Sad: 1. Otis G. Johnson – Walking With Jesus  / 2. Space Lady – Womb To The Tomb / 3. Linda Perhacs – Hey, Who Really Cares? / 4. Ariel Pink – Immune To Emotion / 5. Brian Eno – Spider & I

Tell us about The Question Concerning Technology and your installation work in general.

“QCT was my first well executed installation. The project was meant to involve a long process of attrition and accumulation. The taking of a typewriter apart involves as much a breakdown as a growth in parts. That was the initial idea. Then what spawned from that was extreme guilt in taking the old machine apart, so I began to record the sound of my typing on it as it began to degrade more and more. Then I set up the installation with all the parts lined up just so and set the typewriter recording for the viewer to listen to its breakdown as it viewed the non-functional parts.

“At the last minute my friend Janet who was curating the show asked me to name it, and I just used Heidegger’s essay because I had been researching him for the past year or two and it seemed to me that the content of the essay greatly applied to the piece. It’s a funny thing, the power of a typewriter to evoke feelings of fear of technologization because I just was at LACMA for the Two Germanys exhibit and there was a painting of a typewrite – forgive me, I can’t think of the artist – called The Will To Power.”

Does your art/installation work pre-date your musical work?  Is there a clear divide between that stuff and your Nite Jewel project, or is it all bound up and related?

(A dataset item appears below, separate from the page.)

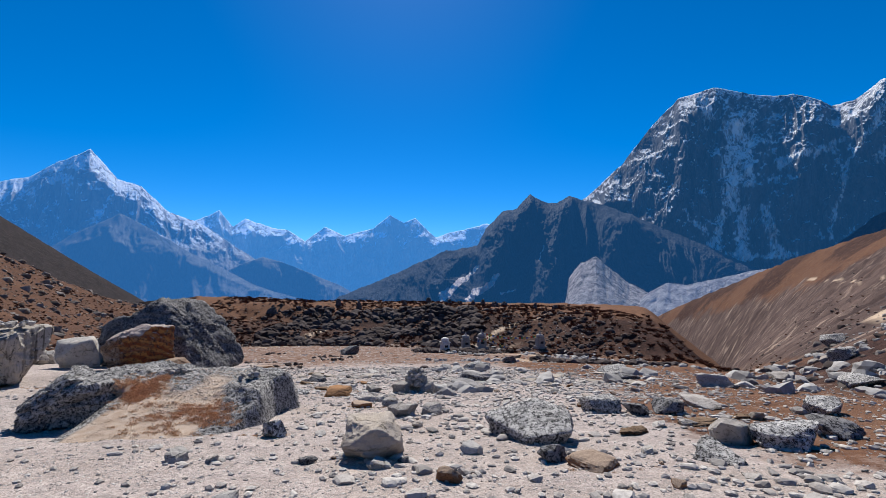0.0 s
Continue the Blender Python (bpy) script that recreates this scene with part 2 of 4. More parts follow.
def mountain_material(name, rock_a, rock_b, snow_low, snow_high, haze_glow, snow_amount=0.5, size=1.0, snow_base=0.0, snow_tone=(0.80, 0.82, 0.86)):
    """Bare rock with snow on its ledges and in its painted fields, with distance haze put in as blue emission."""
    m = Nodes(name)
    p = m.place(own=False)
    streak = m.node("Mapping", {"Vector": p, "Scale": (1.0, 1.0, 0.20)}).outputs[0]
    a = m.noise(0.006 * size, 8, 0.62, p, 0.4)
    b = m.noise(0.022 * size, 9, 0.72, streak, 0.6)
    c = m.noise(0.09 * size, 6, 0.7, streak)
    rock = m.mix(m.ramp(b, 0.35, 0.65), rock_a, rock_b)
    geo = m.node("NewGeometry")
    nz = m.node("SeparateXYZ", {"Vector": geo.outputs["Normal"]}).outputs[2]
    z = m.node("SeparateXYZ", {"Vector": geo.outputs["Position"]}).outputs[2]
    high = m.ramp(z, snow_low, snow_high)
    lie = m.math("ADD", m.ramp(nz, 0.25, 0.85), m.math("MULTIPLY", m.math("SUBTRACT", b, 0.5), 3.6))
    lie = m.math("ADD", lie, m.math("MULTIPLY", m.math("SUBTRACT", a, 0.5), 1.6))
    lie = m.math("ADD", lie, m.math("MULTIPLY", m.math("SUBTRACT", c, 0.5), 1.6))
    snow = m.ramp(m.math("ADD", m.math("MULTIPLY", high, snow_amount), m.math("MULTIPLY", lie, 0.6)), 0.60 - snow_base, 0.80 - snow_base)
    snow = m.math("MULTIPLY", snow, m.math("MULTIPLY", m.ramp(high, 0.02, 0.3), 0.92))
    field = m.node("Attribute", attribute_name="snow").outputs["Fac"]
    field = m.ramp(m.math("ADD", field, m.math("ADD", m.math("MULTIPLY", m.math("SUBTRACT", b, 0.5), 2.6), m.math("MULTIPLY", m.math("SUBTRACT", c, 0.5), 2.2))), 0.72, 1.10, 0, 0.9)
    snow = m.math("MAXIMUM", snow, field)
    fan = m.node("Attribute", attribute_name="fan").outputs["Fac"]
    rock = m.mix(m.ramp(m.math("ADD", fan, m.math("MULTIPLY", m.math("SUBTRACT", b, 0.5), 0.9)), 0.35, 0.6), rock, m.mix(m.ramp(c, 0.3, 0.7), (0.40, 0.36, 0.37), (0.80, 0.74, 0.75)))
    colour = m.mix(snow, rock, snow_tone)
    m.bump(m.math("ADD", b, m.math("MULTIPLY", c, 0.5)), 1.0, 22.0)
    # the whole surface glows blue in place of haze
    m.put(m.bsdf.inputs["Emission Color"], haze_glow[:3])
    m.put(m.bsdf.inputs["Emission Strength"], haze_glow[3])
    return m.done(colour, 0.9)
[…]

“I’m not a visual artist. The installation work is something I got into when I moved here to LA. I had been interested in doing installations in New York, but it just seemed so impossible. Here, Janet at Tiny Creatures offered me an avenue to get started showing, which I am forever grateful for. I think it’s all bound up and related, my interest in installations, my interest in writing prose and poetry, and my interest in music. Nite Jewel has become an entity all its own, but it began the same way as all my projects begin, as an expressive, creative process.”